Canonical JSONL Schema¶

Each non-empty line must be one JSON object with exactly these keys:

{"type":"user","message":{"role":"user","content":"Customer asked for renewal approval."},"timestamp":"2026-05-16T09:00:00Z"}
{"type":"assistant","message":{"role":"assistant","content":"Agent found approval is required above EUR 500."},"timestamp":"2026-05-16T09:02:00Z"}

Rules:

type is user or assistant
message.role is user or assistant
message.content is a string or a list of structured content blocks
timestamp is an ISO timestamp string or null
one file equals one agent/workflow session

Invalid files are skipped and logged. Lerim does not try to repair custom traces because cleaning belongs to the source owner.

Paste This Prompt Into Your Coding Agent¶

Use this prompt with Codex, Claude Code, or another coding agent in the folder that contains your raw trace samples.

You are helping me create a trace cleaner for Lerim.

Goal:
Convert raw agent or workflow traces into Lerim canonical JSONL files.

Important boundary:
Lerim custom mode expects already-clean traces. Lerim will not compact, rewrite,
normalize, redact, or repair these files. The cleaning script we write here is
the source-specific adapter and privacy boundary.

Input:
- Inspect the raw trace files in this folder.
- Identify what represents one completed agent/workflow run.
- Write one output .jsonl file per run.

Output schema:
Each non-empty JSONL line must be exactly:

{
  "type": "user" | "assistant",
  "message": {
    "role": "user" | "assistant",
    "content": string | list
  },
  "timestamp": string | null
}

Mapping guidance:
- Use "user" for the human, customer, requester, system trigger, ticket text,
  workflow request, or external input.
- Use "assistant" for the agent, automation, analyst, support bot, tool-using
  workflow, or generated response/action.
- Preserve useful chronology.
- Preserve decisions, constraints, evidence, assumptions, approvals, open
  questions, handoffs, tool results, source links, ticket ids, account ids,
  incident ids, and workflow ids when they are useful for future context.
- Drop binary blobs, screenshots, huge raw payloads, duplicate logs, progress
  noise, stack traces that add no future context, and vendor metadata that does
  not help future agents.
- Redact secrets, access tokens, private keys, passwords, session cookies,
  regulated personal data, and any fields our retention policy forbids.
- Do not invent missing facts.
- Do not use keyword matching as the main cleaning strategy. Parse the source
  structure and map its fields deliberately.

Script requirements:
- Create a Python script named clean_to_lerim_jsonl.py.
- The script should accept:
  --input <raw-trace-folder-or-file>
  --output <clean-output-folder>
- It should create the output folder if needed.
- It should validate every output line against the schema above.
- It should fail loudly on unknown source shapes instead of silently producing
  bad traces.
- It should print a summary with files read, sessions written, rows written,
  skipped items, and redaction count if redaction is implemented.

After writing the script:
1. Run it on the sample traces.
2. Show me the generated output tree.
3. Show me two short sample output lines.
4. Explain any source fields you dropped and why.
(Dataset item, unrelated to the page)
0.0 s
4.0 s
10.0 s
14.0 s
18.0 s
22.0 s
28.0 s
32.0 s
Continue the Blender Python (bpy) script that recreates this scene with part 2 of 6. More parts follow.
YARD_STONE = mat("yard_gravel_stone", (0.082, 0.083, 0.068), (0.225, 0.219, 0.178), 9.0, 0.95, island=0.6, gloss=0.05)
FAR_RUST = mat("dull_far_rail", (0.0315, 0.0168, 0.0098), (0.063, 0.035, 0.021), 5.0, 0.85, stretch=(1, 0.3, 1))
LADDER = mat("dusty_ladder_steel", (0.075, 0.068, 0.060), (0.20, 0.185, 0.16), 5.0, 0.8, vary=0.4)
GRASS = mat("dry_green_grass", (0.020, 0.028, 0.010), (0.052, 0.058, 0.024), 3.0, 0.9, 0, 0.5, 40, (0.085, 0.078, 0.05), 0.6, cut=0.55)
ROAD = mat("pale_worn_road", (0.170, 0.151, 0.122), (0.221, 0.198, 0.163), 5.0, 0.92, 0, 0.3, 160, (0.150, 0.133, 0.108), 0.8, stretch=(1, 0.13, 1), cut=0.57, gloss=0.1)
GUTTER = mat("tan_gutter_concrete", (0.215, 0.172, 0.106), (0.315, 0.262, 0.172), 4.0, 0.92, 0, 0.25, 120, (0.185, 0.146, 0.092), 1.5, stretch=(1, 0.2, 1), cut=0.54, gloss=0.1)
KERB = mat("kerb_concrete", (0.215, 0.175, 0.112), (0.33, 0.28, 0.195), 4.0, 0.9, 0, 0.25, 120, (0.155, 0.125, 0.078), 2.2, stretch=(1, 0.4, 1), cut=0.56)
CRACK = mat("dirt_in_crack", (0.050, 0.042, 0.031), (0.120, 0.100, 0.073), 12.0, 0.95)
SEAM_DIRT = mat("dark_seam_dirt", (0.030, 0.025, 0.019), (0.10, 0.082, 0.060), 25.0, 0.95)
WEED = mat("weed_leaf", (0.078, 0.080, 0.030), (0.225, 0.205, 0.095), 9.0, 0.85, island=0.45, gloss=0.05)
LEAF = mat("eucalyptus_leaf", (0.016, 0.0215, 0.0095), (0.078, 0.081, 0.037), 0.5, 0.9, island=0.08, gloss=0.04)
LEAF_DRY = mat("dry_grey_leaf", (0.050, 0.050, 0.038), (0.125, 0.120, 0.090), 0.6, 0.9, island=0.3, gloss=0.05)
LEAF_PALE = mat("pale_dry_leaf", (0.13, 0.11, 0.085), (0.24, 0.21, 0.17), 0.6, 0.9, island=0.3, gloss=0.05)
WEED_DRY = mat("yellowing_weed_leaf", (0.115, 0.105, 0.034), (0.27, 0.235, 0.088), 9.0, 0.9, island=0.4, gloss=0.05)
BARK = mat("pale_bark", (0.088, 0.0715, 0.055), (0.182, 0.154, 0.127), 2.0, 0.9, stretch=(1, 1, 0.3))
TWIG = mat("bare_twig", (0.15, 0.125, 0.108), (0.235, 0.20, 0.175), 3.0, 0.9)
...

After the cleaner runs, register the clean output folder:

python clean_to_lerim_jsonl.py \
  --input ./raw-traces \
  --output ~/lerim-traces/support-clean

lerim project add ~/lerim-traces/support-clean --type custom
lerim ingest --agent custom

How This Differs From Supported Agents¶

Supported sources such as Claude Code, Codex CLI, Cursor, and OpenCode use Lerim adapters. Those adapters know where the source stores sessions, compact source-specific events, and place canonical files under Lerim's cache.

Custom mode skips that adapter path. It reads your cleaned .jsonl files directly from the registered folder and indexes them as agent_type=custom.

Operational Checks¶

lerim project list
lerim ingest --agent custom --no-extract
lerim queue --status pending
lerim status --live

Use --no-extract when you want to verify that the folder is discovered before running model-backed extraction.